The tricky part in our MITM scenario is that BGP implicitly trusts routes that other autonomous systems provide it, which means that, with enough spamming from an AS, any route can lead to any autonomous system. It is the most obvious way to MITM traffic, and it's not just theoretical - Defcon security convention's site was redirected to a security researcher's website in 2007 to demonstrate the attack. Youtube was down in several Asian countries when Pakistan censored the site and mistakenly declared its own (dead) route the best for several ASes outside of Pakistan.

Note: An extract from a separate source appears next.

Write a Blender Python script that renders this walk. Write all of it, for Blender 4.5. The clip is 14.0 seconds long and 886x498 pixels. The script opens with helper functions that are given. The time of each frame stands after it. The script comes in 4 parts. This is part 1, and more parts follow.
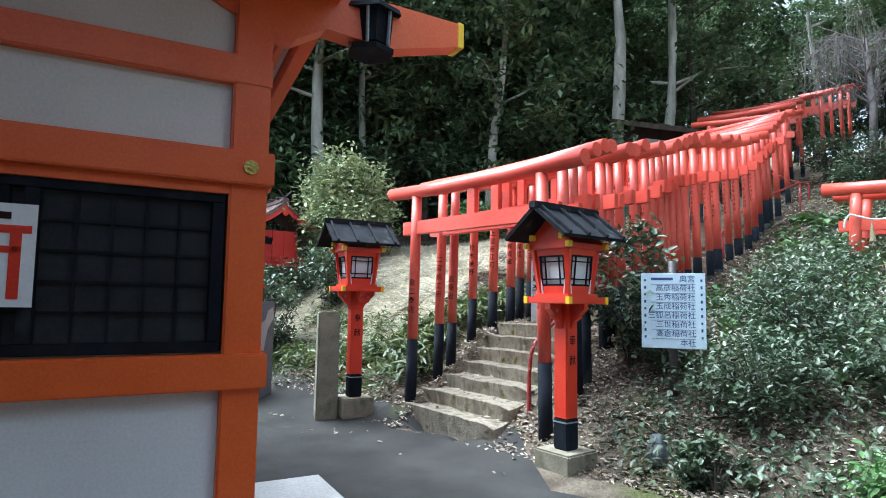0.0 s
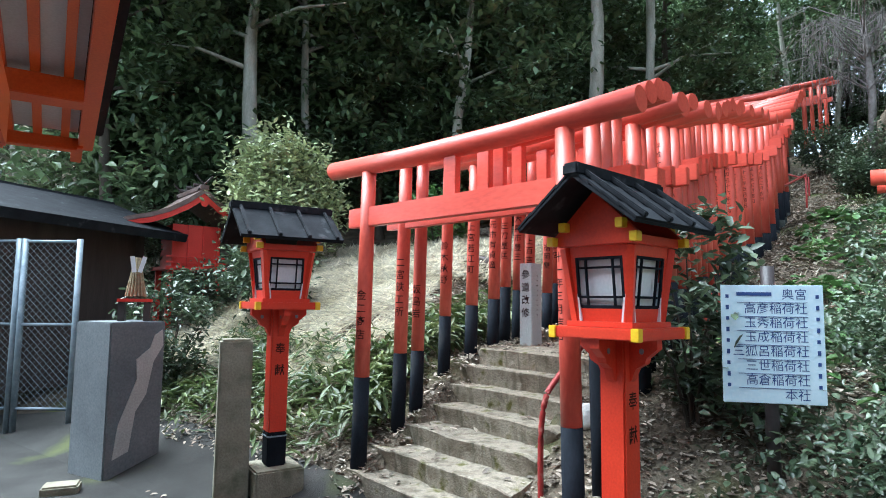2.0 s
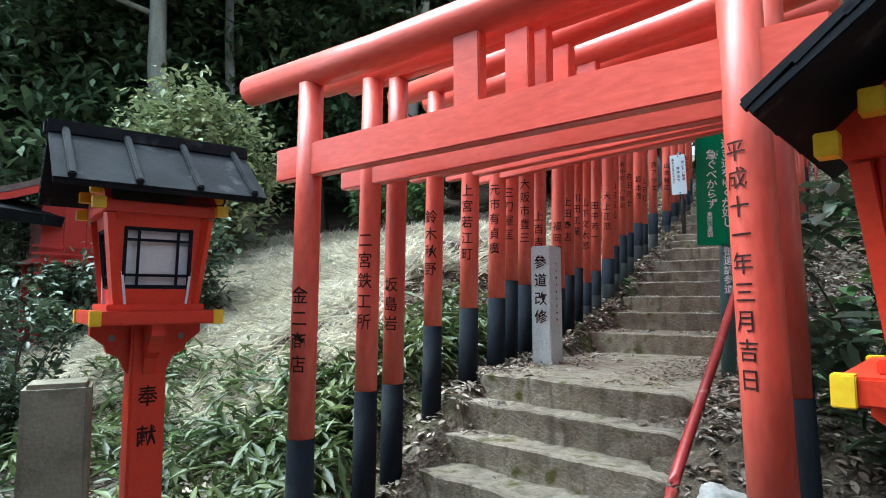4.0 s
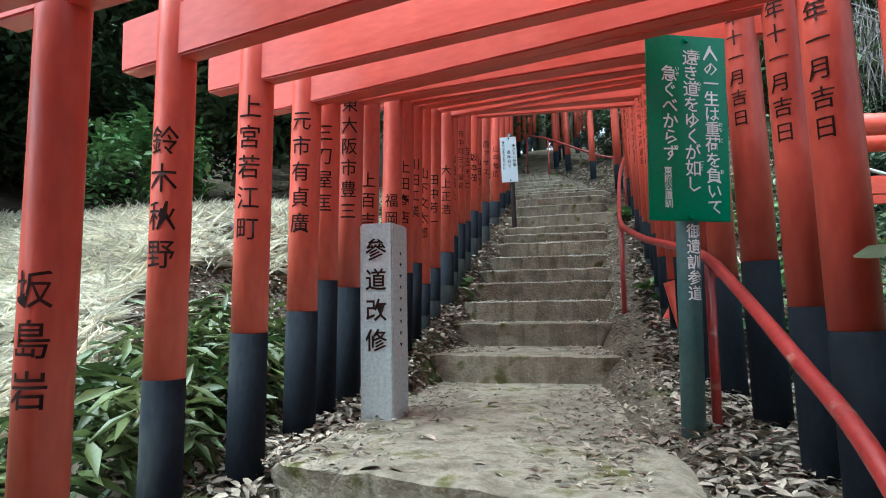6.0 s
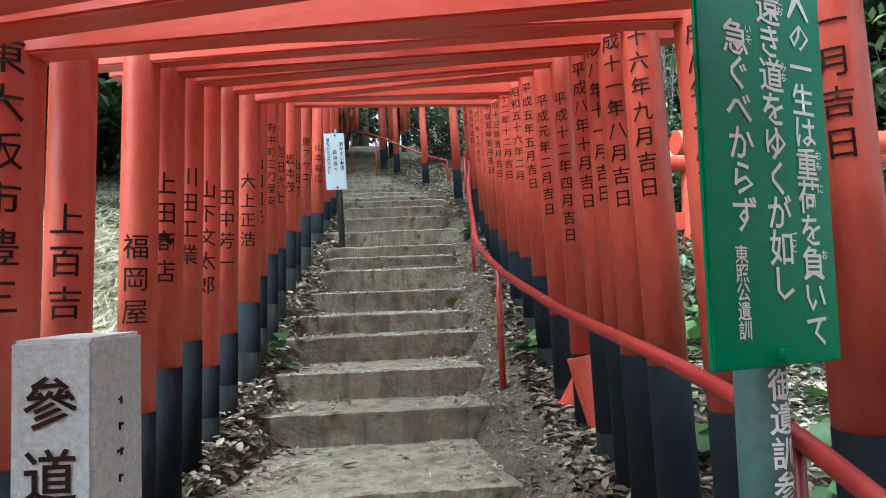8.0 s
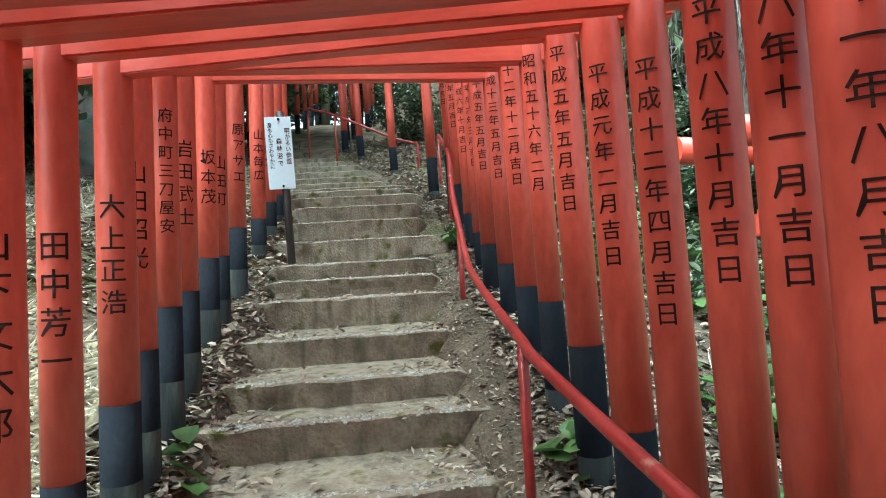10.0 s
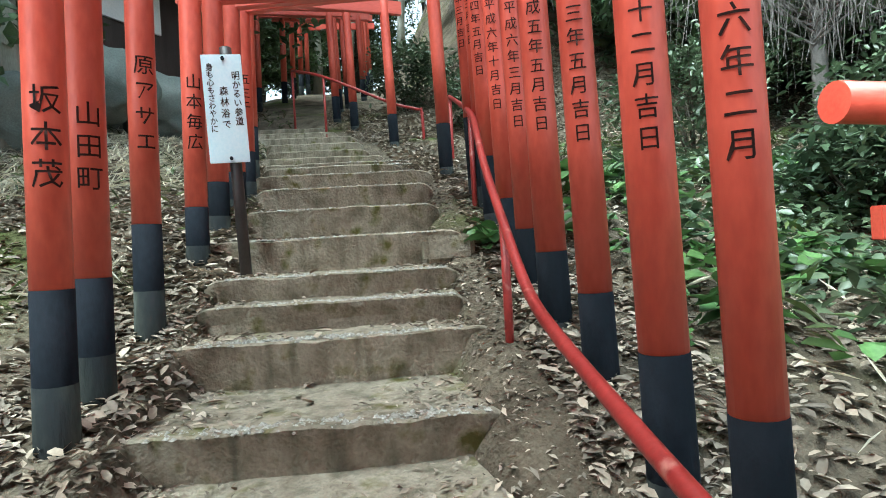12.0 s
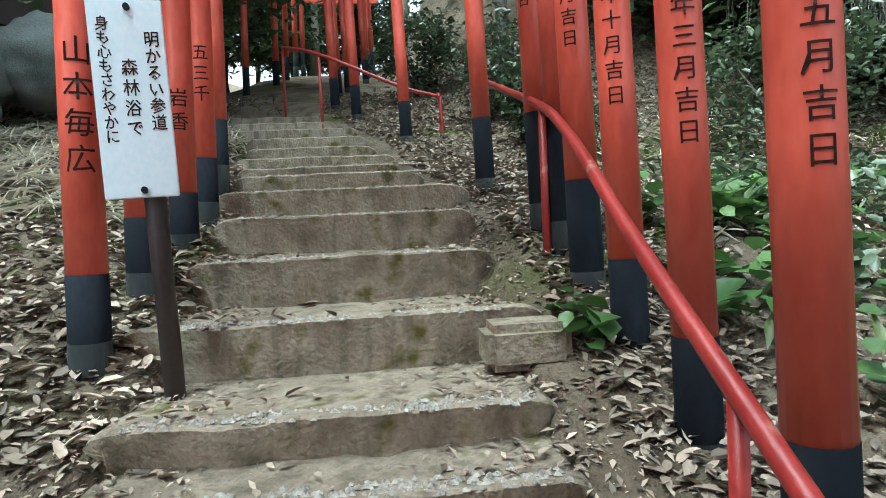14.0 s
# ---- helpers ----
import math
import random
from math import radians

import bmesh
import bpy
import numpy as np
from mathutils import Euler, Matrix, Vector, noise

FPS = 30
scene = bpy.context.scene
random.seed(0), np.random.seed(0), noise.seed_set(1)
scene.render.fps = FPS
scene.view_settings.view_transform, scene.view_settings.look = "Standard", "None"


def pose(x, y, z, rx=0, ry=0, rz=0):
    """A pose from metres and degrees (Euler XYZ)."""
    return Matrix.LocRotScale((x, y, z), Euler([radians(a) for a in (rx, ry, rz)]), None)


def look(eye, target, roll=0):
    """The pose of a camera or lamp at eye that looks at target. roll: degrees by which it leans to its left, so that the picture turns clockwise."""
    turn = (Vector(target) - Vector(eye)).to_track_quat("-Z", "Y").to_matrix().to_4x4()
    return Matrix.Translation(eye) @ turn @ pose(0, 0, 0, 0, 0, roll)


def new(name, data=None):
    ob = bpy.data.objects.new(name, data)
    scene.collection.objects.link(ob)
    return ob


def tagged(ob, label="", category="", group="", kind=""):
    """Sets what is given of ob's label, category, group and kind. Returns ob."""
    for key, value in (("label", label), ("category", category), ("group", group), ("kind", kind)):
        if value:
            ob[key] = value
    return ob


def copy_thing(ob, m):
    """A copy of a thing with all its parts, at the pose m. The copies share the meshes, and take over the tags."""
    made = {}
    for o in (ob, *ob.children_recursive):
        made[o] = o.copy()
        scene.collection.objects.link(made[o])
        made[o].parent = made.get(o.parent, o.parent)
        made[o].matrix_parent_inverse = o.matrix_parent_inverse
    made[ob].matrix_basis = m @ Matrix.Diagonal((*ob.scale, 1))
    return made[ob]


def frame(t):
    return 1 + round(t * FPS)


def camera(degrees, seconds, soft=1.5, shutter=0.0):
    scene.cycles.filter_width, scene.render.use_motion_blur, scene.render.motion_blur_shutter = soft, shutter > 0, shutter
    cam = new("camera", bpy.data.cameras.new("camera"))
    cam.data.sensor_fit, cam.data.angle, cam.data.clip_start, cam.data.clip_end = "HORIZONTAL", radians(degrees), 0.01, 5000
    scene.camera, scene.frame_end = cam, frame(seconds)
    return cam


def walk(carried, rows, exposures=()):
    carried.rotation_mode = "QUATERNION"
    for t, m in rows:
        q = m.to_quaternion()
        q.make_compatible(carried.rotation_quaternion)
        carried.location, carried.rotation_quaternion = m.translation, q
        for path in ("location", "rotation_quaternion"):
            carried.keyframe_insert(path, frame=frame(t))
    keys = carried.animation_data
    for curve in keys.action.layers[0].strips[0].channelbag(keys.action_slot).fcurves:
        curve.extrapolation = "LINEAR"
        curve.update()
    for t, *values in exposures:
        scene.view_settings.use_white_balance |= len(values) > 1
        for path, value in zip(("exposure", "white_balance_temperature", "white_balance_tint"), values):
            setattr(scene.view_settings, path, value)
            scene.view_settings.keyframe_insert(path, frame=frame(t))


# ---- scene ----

A handful of academic groups collect BGP routing information from cooperating ASes to monitor BGP updates that change traffic paths. But without context, it can be difficult to distinguish a legitimate change from a malicious hijacking. Traffic paths change all the time to cope with natural disasters, company mergers, etc.
Next to discuss on the 'Global MITM attack vectors' list is Domain Name System (DNS).
Although ISC's Fine DNS server BIND has stood the test of time and come out relatively unscathed (as have Microsoft and Cisco's DNS offerings), a few notable vulnerabilities have been found that could potentially jeopardize all traffic using canonicalized names on the internet (i.e. practically all traffic).
I won't even bother discussing Dan Kaminsky's research into the DNS cache poisoning attack, as it has been beaten to death elsewhere, only to be awarded 'most overhyped bug ever' by Blackhat - Las Vegas. However, several other DNS bugs exist that have severely compromised internet security.
The Dynamic Update Zone Bug crashed DNS servers and had the potential to remotely compromise machines and DNS caches.
The Transaction Signatures Bug allowed for full remote root compromise of any server running BIND at the time the vulnerability was announced, obviously allowing DNS entries to be compromised.
Finally, we must discuss ARP Poisoning, 802.11q Retracing, STP-Trunk Hijacking, RIPv1 routing information injection and the slew of attacks for OSPF networks.
These attacks are the 'familiars' to a network admin for an independent company (rightfully so, considering these may be the only ones they have control over). Discussing the technical details of each of these attacks is slightly boring at this stage, as everyone who is familiar with basic information security or TCP has learned ARP Poisoning. The other attacks are likely a familiar face to many network admins or server security aficionados. If these are your concern, there are plenty of very good network defense utilities that exist, ranging from Free and Open Source utilities like Snort to the enterprise level software from Cisco and HP. Alternatively, many informative books cover these topics, too numerous to discuss, but several I've found helpful in the pursuit of network security include The Tao of Network Security Monitoring, Network Security Architectures, and the classic Network Warrior
In any case, I find it somewhat disturbing that people assume that these sort of attacks require ISP or Government level access. They require no more than the average CCIE has in networking knowledge and the appropriate tools (i.e. HPING and Netcat, not exactly theoretical tools). Stay vigilant if you want to stay secure.